In Istanbul, meze is not just an appetizer — it’s an entire philosophy of eating and drinking. At a traditional meyhane (tavern), particularly in neighborhoods like Beyoğlu and along the Bosphorus, dinner begins with a seemingly endless procession of small plates carried to your table: cold plates of smoky roasted eggplant with yogurt, fat chickpeas dressed in olive oil and cumin, spiced walnut and red pepper paste called muhammara, fresh sea urchin if it’s the season, silky hummus, crispy fried mussels stuffed with saffron rice, creamy white cheese marinated in herbs. These dishes are meant to be eaten slowly, communally, with cold rakı — Turkey’s anise-flavored spirit — and the long, unhurried conversation of people who genuinely enjoy each other’s company. To eat meze properly in Istanbul is to understand something fundamental about how this city approaches pleasure.

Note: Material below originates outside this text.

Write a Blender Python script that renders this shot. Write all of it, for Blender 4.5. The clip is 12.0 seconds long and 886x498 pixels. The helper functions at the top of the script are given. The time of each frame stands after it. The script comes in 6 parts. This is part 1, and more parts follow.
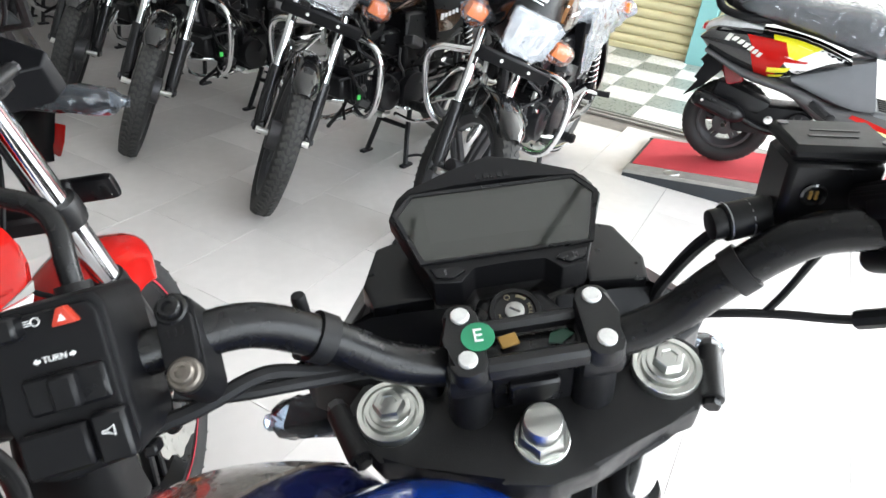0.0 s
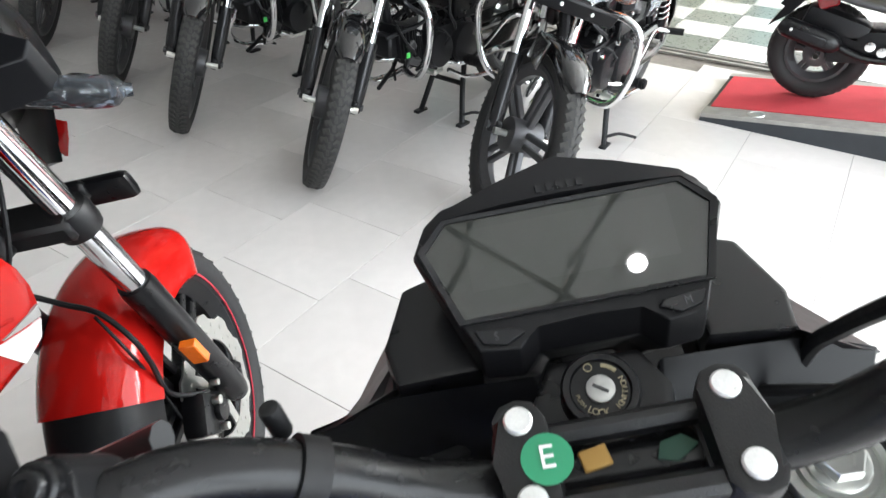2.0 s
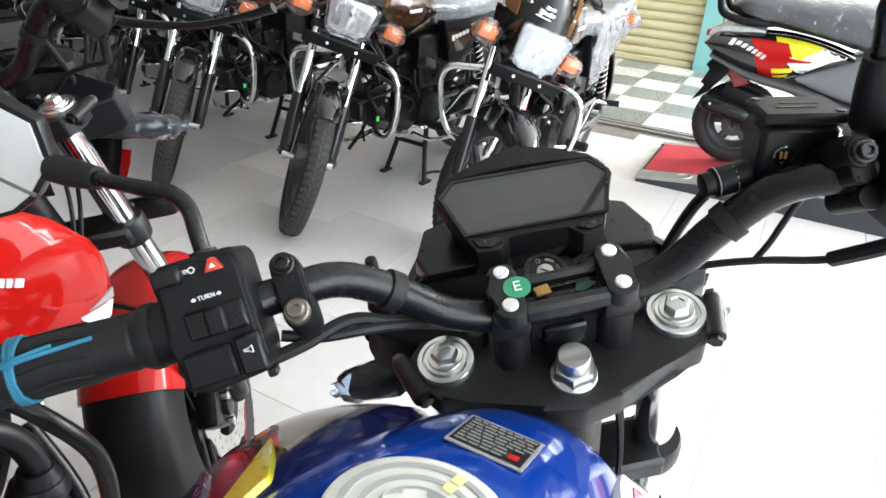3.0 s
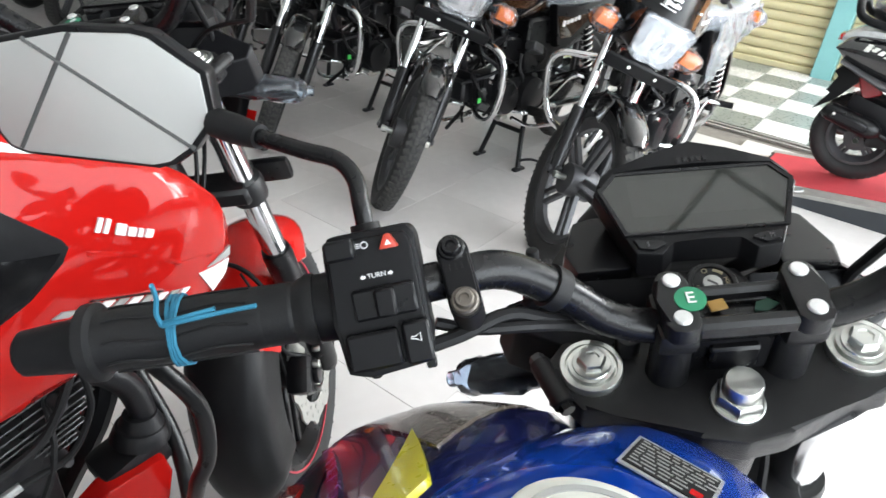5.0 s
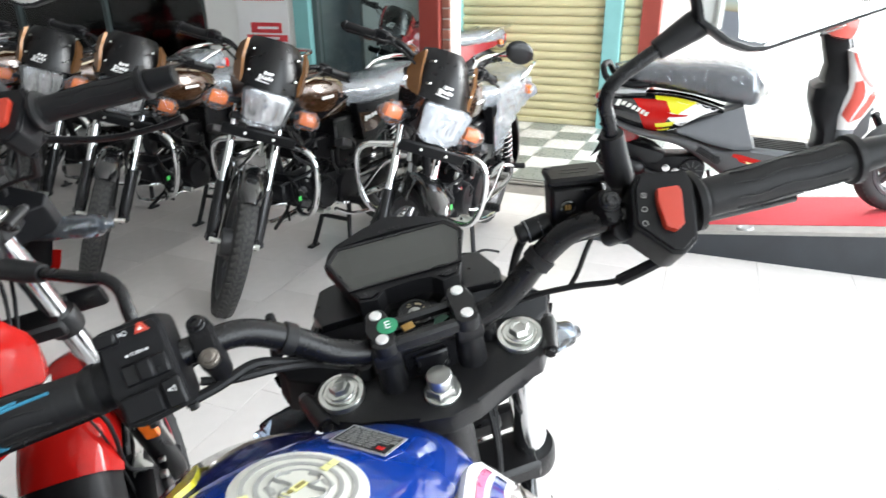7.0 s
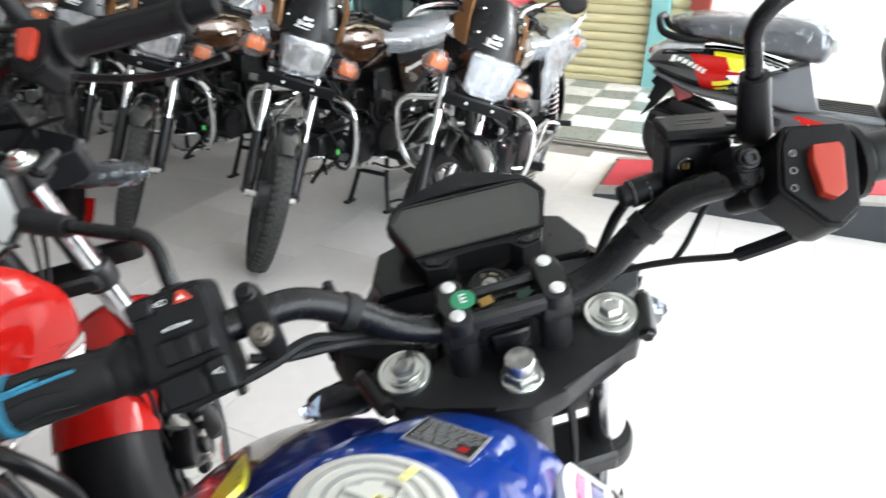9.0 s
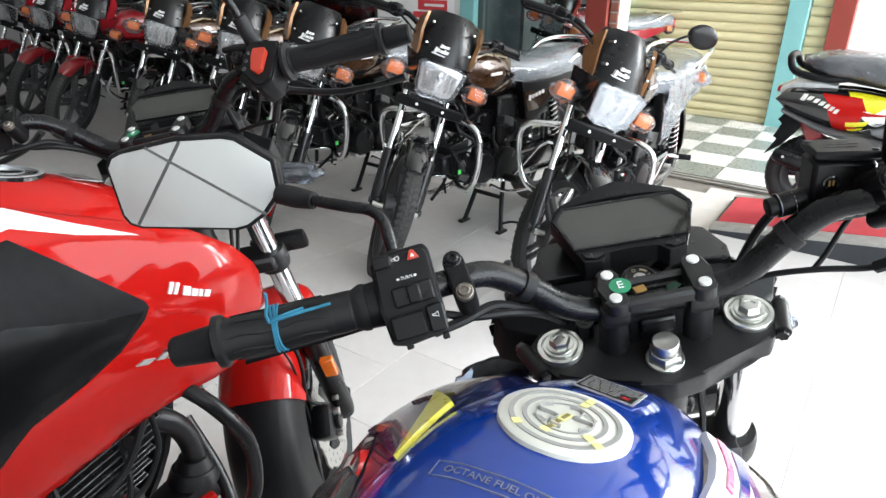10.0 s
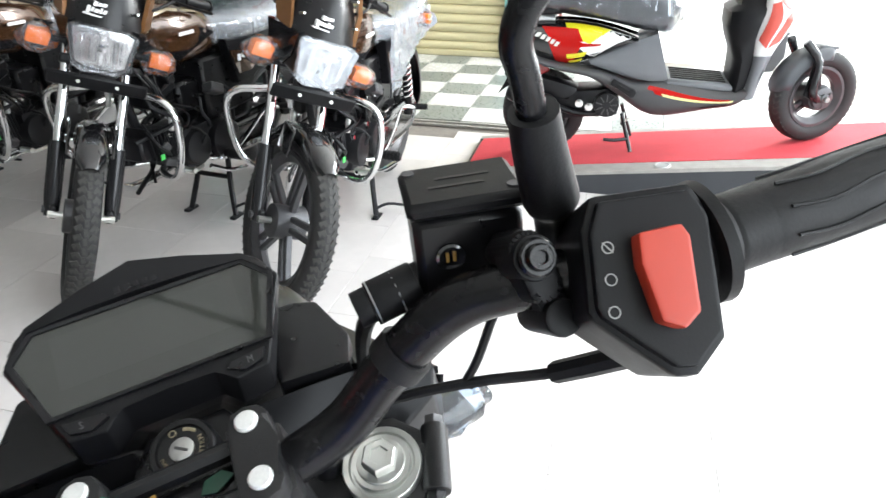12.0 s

5. Midye Dolma (Stuffed Mussels)

Walk through any busy Istanbul neighborhood after dark and you’ll find young men pushing carts loaded with trays of gleaming black mussels, each one stuffed with fragrant saffron-and-currant rice and waiting to be eaten. The ritual is simple: you pick up a shell, the vendor squeezes fresh lemon over it, you tip the shell to your lips and eat the mussel and rice in one go, then hand back the empty shell. You keep going until you decide to stop, and the vendor counts your shells at the end. The rice is warmly spiced — cinnamon, allspice, pine nuts, currants — and the briny mussel brings it all into balance. Midye dolma is Istanbul’s quintessential late-night street food, eaten standing up on a crowded pavement, impossibly good for something so inexpensive.

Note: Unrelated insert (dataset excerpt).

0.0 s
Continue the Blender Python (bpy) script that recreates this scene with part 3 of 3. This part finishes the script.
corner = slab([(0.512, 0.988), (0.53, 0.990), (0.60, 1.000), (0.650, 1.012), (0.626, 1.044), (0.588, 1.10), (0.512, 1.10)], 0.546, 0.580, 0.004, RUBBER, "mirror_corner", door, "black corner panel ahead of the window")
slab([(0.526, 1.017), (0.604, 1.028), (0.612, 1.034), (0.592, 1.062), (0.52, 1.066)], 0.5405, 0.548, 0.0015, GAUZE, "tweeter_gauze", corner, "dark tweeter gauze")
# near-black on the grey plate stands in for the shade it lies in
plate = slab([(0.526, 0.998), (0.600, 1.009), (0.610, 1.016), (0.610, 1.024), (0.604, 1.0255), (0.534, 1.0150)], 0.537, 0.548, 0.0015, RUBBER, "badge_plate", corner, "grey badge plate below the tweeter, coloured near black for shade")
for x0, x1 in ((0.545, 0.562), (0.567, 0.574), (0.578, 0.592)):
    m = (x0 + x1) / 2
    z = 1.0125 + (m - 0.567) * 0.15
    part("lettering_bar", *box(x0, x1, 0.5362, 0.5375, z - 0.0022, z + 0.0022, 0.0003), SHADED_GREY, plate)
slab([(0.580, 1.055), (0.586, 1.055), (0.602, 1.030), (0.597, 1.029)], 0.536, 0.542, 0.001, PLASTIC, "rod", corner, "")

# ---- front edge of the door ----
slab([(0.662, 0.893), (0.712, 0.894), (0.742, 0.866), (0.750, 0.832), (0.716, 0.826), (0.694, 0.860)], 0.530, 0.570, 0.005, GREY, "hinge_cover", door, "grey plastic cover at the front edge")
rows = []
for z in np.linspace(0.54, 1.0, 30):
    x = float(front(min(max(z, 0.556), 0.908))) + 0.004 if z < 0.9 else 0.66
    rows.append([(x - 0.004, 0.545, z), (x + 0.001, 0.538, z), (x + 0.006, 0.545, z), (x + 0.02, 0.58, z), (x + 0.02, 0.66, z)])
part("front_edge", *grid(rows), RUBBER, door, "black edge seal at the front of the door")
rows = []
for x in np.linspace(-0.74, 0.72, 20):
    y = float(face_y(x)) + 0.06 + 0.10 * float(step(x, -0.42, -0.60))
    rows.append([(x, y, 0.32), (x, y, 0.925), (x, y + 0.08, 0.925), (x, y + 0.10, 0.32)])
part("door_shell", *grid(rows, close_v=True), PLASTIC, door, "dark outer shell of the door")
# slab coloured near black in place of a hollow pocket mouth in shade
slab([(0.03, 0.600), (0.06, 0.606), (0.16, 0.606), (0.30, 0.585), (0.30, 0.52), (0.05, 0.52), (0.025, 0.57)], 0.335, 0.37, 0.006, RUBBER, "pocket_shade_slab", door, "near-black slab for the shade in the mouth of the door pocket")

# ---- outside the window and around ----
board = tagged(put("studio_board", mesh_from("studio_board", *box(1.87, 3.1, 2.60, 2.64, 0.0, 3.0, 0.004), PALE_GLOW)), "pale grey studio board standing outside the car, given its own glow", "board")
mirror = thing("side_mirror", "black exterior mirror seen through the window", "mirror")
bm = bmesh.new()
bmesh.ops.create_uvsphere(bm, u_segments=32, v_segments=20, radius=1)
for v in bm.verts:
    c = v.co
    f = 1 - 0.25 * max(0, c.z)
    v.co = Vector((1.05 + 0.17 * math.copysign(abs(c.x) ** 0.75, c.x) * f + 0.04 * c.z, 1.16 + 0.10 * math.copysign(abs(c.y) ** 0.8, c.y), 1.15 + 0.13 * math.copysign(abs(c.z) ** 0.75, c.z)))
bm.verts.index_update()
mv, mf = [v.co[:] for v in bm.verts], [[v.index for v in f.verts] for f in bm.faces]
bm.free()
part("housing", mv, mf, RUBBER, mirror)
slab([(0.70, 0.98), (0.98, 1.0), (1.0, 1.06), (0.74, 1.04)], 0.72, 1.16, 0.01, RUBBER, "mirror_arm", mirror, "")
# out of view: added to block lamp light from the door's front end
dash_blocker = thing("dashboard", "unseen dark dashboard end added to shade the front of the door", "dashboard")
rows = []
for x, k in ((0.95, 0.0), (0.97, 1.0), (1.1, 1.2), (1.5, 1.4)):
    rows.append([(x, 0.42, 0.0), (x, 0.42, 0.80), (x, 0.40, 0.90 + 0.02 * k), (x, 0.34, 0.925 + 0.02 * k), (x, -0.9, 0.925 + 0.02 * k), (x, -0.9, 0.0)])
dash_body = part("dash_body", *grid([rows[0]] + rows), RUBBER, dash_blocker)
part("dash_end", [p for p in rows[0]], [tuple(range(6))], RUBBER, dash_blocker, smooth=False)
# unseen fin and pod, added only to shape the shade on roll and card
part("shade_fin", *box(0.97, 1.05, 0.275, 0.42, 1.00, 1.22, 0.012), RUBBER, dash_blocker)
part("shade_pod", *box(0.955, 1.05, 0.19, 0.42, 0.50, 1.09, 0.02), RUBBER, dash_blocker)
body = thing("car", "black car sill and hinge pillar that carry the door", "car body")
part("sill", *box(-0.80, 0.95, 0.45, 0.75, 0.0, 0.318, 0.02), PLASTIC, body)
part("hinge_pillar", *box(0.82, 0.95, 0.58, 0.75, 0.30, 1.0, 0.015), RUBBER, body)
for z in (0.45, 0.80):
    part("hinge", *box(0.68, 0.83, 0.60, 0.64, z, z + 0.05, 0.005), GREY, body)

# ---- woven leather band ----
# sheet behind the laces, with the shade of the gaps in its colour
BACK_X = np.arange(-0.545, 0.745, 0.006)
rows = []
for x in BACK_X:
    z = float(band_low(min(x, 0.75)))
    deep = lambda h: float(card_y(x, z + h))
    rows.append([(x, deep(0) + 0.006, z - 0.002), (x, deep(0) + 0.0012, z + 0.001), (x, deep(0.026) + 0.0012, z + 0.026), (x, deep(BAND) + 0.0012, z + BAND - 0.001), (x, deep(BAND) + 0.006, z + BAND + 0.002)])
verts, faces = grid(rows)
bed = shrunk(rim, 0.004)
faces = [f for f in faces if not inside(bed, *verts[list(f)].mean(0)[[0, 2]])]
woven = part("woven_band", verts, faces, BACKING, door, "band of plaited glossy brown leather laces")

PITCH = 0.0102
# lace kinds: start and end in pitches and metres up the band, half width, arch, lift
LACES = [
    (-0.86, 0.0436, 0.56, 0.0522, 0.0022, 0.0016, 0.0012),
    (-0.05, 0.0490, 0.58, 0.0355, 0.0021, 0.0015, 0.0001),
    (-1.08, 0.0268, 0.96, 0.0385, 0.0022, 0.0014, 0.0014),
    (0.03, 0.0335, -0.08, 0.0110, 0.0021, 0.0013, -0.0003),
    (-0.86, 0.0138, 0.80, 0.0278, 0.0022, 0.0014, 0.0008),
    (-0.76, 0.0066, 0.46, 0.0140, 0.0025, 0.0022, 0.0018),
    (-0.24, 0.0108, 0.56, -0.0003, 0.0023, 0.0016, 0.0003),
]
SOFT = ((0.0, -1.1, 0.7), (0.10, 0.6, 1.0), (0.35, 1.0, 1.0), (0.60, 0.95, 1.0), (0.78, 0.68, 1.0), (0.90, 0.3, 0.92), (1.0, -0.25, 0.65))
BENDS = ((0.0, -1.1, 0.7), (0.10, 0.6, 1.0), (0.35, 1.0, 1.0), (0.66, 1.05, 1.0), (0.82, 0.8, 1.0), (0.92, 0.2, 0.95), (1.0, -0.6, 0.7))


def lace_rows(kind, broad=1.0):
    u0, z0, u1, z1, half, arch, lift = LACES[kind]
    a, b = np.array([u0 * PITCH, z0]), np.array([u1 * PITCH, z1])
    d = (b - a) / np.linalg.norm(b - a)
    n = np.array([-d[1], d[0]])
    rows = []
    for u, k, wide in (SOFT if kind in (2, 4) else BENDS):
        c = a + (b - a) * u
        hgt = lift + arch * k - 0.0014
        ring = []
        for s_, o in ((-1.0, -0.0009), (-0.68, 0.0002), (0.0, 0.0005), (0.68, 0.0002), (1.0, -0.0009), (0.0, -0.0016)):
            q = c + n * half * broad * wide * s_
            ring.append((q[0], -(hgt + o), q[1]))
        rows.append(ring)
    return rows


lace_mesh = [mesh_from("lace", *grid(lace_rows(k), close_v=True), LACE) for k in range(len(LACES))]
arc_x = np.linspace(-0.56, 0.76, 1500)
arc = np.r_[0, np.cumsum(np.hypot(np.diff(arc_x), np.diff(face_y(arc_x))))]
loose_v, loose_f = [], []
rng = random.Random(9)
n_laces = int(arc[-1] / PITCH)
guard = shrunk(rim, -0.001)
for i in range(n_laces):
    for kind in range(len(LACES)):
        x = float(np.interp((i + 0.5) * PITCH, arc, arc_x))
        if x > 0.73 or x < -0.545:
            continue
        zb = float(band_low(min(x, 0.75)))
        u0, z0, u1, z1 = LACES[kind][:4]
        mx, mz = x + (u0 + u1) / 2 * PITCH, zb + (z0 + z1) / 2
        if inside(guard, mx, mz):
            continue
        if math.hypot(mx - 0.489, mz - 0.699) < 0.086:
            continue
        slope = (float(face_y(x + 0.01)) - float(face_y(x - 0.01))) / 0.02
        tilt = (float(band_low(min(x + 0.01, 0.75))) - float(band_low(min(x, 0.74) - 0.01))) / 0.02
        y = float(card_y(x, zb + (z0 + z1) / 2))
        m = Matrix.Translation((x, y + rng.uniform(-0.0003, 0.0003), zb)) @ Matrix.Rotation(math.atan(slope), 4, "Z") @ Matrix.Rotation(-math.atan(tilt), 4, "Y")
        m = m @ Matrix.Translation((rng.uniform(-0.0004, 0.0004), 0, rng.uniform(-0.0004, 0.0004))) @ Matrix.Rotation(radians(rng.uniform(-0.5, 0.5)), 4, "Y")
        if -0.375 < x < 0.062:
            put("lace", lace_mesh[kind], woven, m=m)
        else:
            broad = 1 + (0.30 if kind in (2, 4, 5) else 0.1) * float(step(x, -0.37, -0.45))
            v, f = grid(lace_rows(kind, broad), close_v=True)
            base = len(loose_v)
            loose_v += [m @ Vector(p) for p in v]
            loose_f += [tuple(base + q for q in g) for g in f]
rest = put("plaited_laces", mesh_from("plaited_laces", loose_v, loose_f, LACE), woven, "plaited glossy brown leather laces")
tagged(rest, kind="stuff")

6. Turkish Breakfast (Kahvaltı)

Turkish breakfast might be the most underrated meal in the world, and Istanbul serves some of the finest examples you’ll find anywhere. A proper İstanbul kahvaltı is a table covered in small dishes: thick clotted cream with honey dripping from a honeycomb, multiple varieties of olives, sliced tomatoes and cucumbers still cold from the morning, hard-boiled eggs alongside a cast iron pan of menemen (scrambled eggs with tomatoes, peppers, and cheese), white cheese, yellow cheese, fresh bread, crunchy sesame crackers, strawberry jam, and a tall glass of tea that will be refilled before you can finish it. In Beyoğlu and Karaköy, specialty breakfast spots take this tradition to extraordinary levels, sourcing artisan cheeses, heritage honeys, and regional specialties from across Turkey.